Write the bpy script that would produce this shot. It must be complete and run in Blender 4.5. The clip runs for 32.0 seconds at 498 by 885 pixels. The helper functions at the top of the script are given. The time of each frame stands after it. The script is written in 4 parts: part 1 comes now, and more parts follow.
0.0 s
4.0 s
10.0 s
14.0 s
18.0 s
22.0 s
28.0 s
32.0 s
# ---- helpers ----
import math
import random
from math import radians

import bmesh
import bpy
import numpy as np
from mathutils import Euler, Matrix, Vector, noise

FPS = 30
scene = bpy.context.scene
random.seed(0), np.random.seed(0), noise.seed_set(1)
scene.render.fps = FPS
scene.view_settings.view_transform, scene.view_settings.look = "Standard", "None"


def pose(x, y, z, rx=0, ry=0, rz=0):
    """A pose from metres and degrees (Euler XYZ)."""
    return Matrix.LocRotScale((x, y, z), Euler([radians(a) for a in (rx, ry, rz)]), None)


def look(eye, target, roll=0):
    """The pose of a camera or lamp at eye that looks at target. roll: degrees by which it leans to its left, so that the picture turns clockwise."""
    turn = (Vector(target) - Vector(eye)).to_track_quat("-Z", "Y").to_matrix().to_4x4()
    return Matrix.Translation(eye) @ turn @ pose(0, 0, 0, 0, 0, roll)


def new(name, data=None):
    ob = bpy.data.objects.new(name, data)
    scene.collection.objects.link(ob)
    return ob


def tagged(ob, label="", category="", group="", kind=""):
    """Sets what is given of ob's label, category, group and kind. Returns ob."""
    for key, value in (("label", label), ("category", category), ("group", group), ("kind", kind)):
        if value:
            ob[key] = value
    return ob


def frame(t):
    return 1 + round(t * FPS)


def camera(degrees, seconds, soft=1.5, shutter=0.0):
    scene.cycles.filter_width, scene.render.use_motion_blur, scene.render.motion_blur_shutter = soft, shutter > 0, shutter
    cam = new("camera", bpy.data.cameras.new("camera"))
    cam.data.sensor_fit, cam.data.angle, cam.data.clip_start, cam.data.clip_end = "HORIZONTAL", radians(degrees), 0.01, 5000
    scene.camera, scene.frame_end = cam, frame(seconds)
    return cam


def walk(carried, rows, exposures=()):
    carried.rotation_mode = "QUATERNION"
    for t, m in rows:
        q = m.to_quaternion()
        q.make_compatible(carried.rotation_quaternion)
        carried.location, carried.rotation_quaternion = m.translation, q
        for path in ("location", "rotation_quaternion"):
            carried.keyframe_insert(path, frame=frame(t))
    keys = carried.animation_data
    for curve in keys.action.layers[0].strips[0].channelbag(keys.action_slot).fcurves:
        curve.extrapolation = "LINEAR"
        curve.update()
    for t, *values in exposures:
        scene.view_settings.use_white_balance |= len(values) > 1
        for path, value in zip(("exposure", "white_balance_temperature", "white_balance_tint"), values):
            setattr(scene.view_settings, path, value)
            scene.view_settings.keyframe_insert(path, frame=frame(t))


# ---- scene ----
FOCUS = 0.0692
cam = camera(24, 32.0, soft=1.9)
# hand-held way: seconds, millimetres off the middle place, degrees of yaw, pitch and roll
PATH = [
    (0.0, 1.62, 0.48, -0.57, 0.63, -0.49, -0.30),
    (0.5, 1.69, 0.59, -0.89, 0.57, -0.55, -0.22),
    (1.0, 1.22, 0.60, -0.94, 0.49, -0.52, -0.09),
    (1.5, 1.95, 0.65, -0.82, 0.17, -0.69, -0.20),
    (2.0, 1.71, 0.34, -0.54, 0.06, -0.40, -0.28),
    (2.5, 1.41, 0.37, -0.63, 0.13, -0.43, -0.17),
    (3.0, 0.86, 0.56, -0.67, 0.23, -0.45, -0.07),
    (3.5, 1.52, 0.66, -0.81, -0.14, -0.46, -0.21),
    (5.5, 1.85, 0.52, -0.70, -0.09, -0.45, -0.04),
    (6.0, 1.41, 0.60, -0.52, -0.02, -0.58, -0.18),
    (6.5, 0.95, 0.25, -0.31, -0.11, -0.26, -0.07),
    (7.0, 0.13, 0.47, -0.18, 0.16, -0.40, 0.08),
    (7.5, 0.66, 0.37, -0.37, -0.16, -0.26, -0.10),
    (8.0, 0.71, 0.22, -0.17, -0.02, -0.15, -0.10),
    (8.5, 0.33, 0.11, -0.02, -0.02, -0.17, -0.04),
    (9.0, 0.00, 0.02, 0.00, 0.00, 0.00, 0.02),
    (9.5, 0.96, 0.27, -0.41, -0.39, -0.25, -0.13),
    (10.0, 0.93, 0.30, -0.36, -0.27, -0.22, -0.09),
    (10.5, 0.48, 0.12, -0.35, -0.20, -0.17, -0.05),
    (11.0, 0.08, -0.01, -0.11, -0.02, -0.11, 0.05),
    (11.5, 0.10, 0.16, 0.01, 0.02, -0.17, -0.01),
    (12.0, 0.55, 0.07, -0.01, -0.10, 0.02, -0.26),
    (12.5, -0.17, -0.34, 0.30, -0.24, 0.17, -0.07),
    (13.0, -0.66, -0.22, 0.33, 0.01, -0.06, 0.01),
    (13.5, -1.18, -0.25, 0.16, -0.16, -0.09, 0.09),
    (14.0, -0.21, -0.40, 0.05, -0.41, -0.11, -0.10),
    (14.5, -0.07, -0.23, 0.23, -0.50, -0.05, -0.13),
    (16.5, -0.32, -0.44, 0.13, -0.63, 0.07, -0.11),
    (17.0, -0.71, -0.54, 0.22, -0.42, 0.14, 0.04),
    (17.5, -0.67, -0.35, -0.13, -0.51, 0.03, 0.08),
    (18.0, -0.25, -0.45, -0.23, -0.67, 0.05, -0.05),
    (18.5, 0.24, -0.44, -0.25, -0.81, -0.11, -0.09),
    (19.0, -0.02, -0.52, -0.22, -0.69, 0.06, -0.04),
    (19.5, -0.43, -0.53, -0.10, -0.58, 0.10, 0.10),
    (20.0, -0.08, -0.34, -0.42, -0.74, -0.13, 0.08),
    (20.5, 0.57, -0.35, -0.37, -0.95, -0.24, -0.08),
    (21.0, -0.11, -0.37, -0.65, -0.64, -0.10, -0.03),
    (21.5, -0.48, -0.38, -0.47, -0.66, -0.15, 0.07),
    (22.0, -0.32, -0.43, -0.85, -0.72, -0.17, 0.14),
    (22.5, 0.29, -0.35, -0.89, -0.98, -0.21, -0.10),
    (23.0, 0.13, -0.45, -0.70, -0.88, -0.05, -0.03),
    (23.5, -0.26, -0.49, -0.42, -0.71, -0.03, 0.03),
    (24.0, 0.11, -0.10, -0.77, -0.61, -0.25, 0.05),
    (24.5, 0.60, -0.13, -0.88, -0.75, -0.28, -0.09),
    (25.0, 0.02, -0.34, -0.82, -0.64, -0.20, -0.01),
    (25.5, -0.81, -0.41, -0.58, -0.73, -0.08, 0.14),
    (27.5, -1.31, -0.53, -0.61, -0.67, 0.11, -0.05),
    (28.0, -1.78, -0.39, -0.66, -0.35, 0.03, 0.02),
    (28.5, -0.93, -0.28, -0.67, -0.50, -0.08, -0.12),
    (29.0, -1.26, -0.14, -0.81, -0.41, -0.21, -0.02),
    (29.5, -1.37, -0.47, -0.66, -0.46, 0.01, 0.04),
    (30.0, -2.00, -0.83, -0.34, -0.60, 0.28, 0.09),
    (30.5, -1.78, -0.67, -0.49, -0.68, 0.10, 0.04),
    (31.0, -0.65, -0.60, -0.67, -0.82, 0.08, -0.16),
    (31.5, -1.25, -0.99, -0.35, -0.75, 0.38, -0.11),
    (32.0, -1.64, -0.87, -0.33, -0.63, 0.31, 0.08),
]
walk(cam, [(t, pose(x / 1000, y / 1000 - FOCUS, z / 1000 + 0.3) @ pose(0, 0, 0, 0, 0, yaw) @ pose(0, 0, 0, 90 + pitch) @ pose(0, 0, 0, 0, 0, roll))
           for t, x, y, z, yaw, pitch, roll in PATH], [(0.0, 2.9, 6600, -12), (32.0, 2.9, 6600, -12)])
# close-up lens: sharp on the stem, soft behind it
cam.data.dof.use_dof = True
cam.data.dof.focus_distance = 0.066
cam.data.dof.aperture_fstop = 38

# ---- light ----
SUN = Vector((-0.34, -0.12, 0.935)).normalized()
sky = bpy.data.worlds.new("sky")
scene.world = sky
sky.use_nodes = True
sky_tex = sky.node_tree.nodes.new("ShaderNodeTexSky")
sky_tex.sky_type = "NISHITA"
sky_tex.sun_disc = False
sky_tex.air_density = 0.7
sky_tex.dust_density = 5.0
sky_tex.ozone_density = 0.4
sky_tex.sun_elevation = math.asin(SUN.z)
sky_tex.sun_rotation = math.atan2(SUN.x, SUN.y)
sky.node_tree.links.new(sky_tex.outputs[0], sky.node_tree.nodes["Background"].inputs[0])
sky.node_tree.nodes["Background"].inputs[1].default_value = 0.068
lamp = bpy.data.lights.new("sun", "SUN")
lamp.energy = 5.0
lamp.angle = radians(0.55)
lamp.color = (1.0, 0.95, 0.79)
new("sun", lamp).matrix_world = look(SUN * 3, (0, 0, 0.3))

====

Short problem
The line containing "return 1 + round(t * FPS)" opens the part, and the line containing "shutter > 0, shutter" closes it. Output that part exactly, with both, and only that.

Answer to the exercise
    return 1 + round(t * FPS)


def camera(degrees, seconds, soft=1.5, shutter=0.0):
    scene.cycles.filter_width, scene.render.use_motion_blur, scene.render.motion_blur_shutter = soft, shutter > 0, shutter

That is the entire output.